Configure Sampling and Profiling¶
Alation Cloud Service Applies to Alation Cloud Service instances of Alation
Customer Managed Applies to customer-managed instances of Alation
Refer to Configure Sampling and Profiling for OCF Data Sources.
Sampling and Profiling¶
For Amazon Redshift, Alation supports a number of ways to retrieve data samples and column profiles. For general information about sampling and profiling, see Configure Sampling and Profiling for OCF Data Sources.
Column Profiling¶
The default queries for column profiling can be modified on the Custom Settings tab of the Settings page.

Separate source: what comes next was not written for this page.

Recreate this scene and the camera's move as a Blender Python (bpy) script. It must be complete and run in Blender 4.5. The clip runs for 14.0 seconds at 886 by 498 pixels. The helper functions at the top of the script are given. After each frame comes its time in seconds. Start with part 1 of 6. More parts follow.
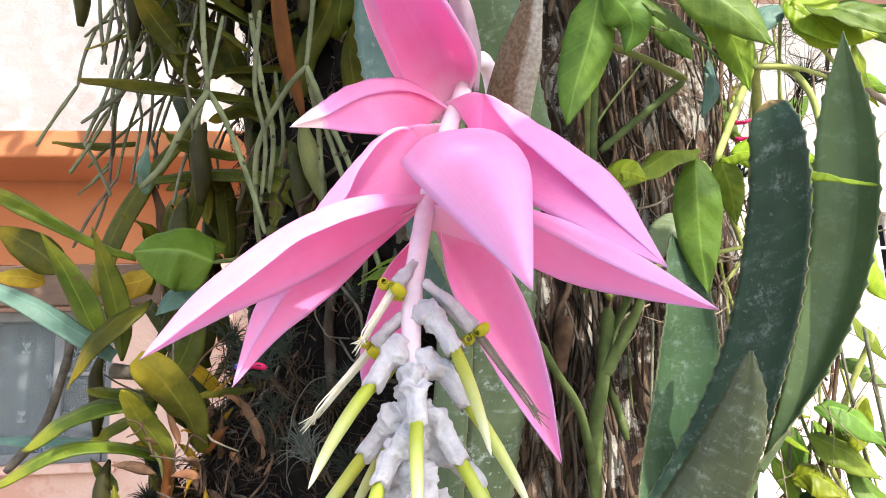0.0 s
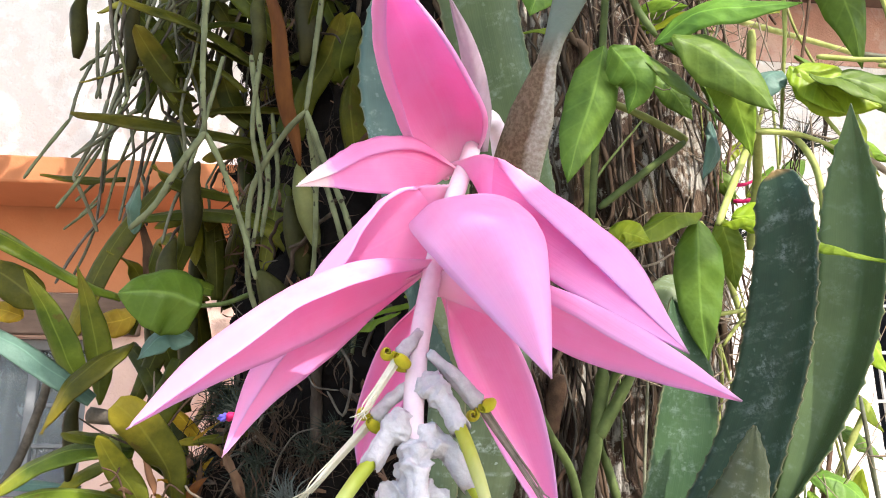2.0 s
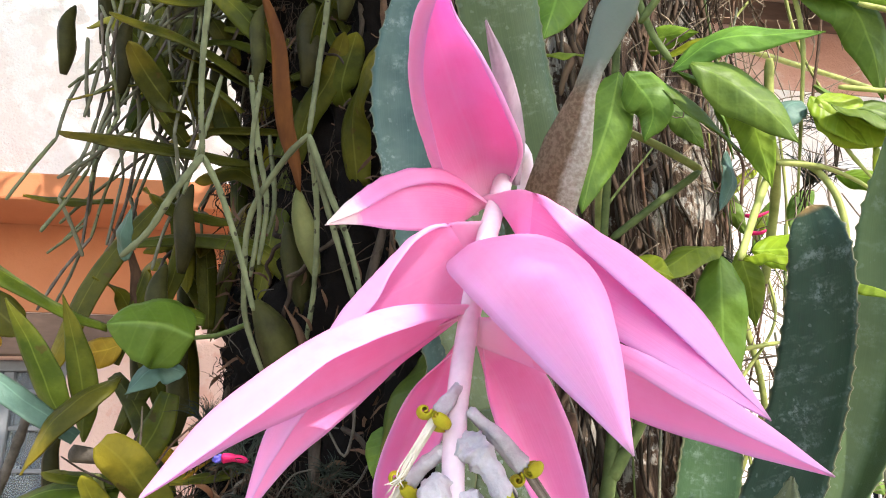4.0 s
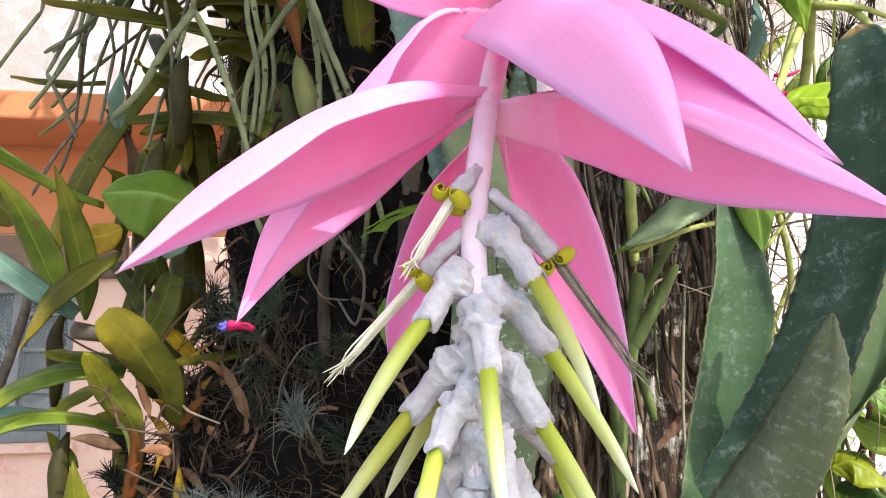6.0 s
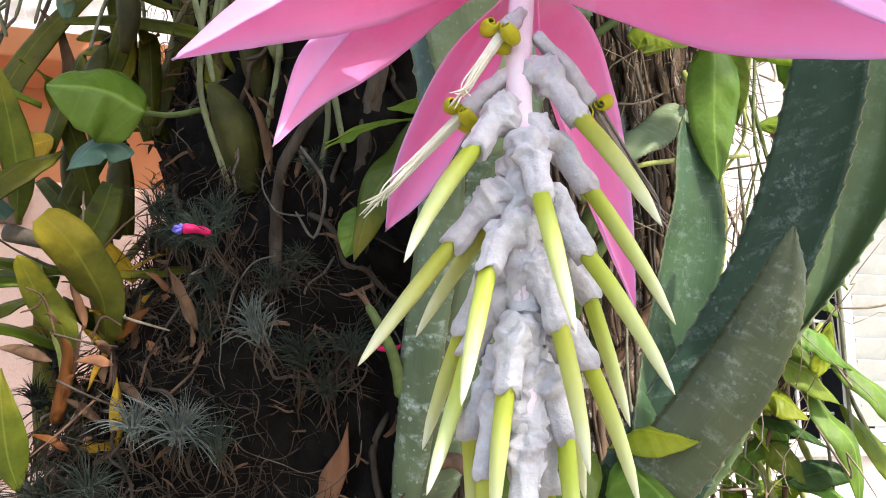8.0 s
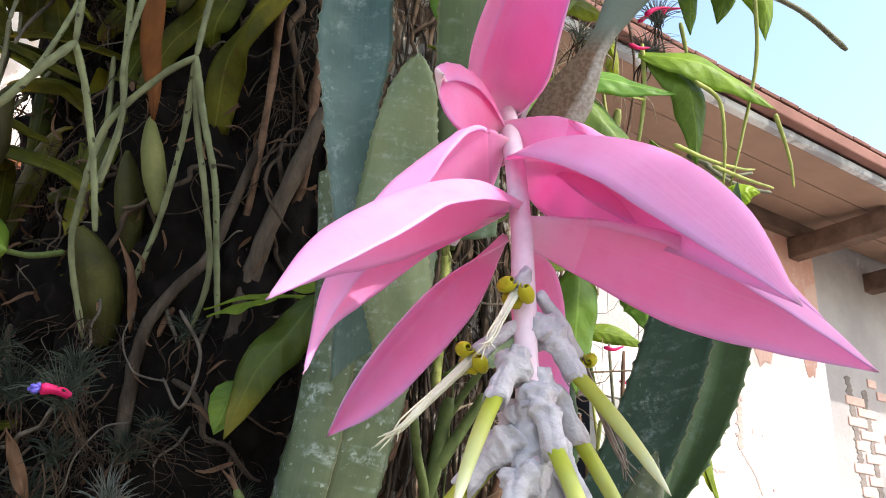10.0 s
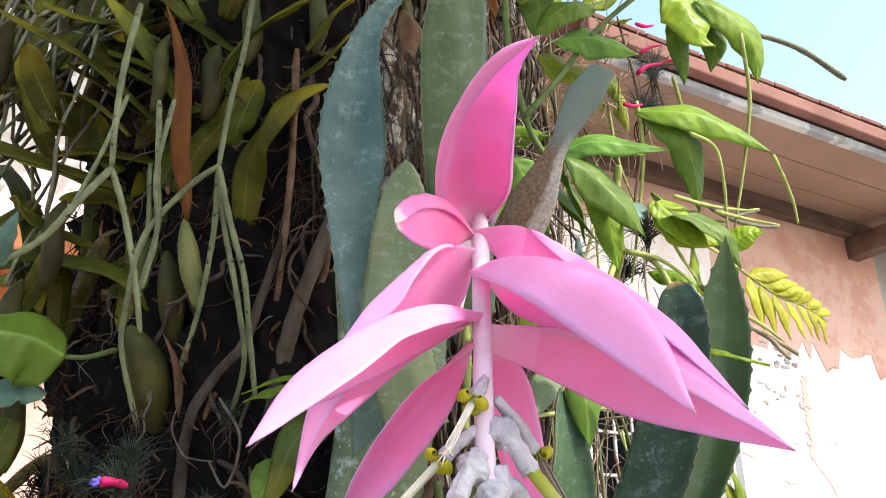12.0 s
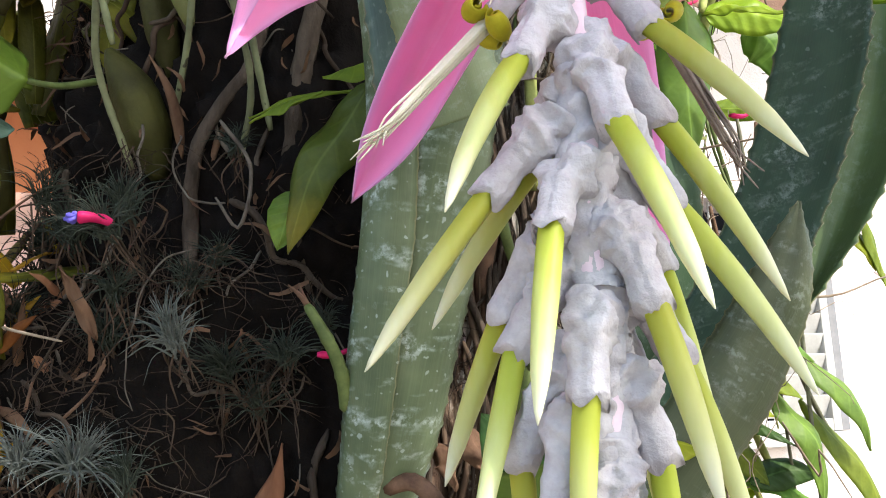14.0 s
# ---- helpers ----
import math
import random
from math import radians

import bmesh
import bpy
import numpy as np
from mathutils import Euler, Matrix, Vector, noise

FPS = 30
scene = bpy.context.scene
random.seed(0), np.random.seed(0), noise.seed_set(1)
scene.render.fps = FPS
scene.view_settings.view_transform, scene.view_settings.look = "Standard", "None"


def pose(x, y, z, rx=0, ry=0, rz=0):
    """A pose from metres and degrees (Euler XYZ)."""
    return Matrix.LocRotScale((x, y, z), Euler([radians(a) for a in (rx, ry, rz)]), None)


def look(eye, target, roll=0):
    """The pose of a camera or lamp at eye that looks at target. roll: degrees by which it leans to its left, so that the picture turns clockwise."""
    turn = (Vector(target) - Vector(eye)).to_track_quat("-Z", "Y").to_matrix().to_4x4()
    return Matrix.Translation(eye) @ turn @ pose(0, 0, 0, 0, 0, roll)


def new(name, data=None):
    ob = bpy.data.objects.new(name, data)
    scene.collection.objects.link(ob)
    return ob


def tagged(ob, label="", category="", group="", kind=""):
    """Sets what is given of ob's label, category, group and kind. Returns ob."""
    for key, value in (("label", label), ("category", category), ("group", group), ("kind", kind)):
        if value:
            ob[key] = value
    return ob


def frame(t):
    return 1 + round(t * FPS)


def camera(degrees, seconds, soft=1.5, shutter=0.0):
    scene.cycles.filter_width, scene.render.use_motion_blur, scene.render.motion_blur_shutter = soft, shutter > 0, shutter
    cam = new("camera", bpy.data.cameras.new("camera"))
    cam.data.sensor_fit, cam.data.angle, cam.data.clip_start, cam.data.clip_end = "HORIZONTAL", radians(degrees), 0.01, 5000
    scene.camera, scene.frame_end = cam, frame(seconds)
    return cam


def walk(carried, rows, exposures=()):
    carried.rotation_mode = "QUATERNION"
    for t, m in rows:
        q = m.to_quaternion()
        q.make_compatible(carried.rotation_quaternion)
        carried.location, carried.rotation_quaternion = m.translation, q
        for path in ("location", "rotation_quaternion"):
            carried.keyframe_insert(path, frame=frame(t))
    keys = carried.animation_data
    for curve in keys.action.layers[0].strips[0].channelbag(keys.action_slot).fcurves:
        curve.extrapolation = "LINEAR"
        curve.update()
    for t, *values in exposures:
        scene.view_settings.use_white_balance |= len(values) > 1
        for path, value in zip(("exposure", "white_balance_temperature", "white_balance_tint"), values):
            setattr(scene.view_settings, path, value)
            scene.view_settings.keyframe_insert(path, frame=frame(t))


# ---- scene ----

Do not use fully qualified table names in custom profiling queries for Amazon Redshift. The following query template can be used to create a custom query:
Numeric columns:
SELECT MIN({column_name}) AS Minimum, MAX({column_name}) AS Maximum, AVG({column_name}) AS Average, MEDIAN({column_name}) AS Median, SUM(CASE WHEN {column_name} IS NULL THEN 1 ELSE 0 END) as "#NULL", (SUM(CASE WHEN {column_name} IS NULL THEN 1 ELSE 0 END) / COUNT(*)) * 100 AS "%NULL" FROM {table_name};
Non-numeric columns:
SELECT SUM(CASE WHEN {column_name} IS NULL THEN 1 ELSE 0 END) as "#NULL", (SUM(CASE WHEN {column_name} IS NULL THEN 1 ELSE 0 END) / COUNT(*)) * 100 AS "%NULL" FROM {table_name};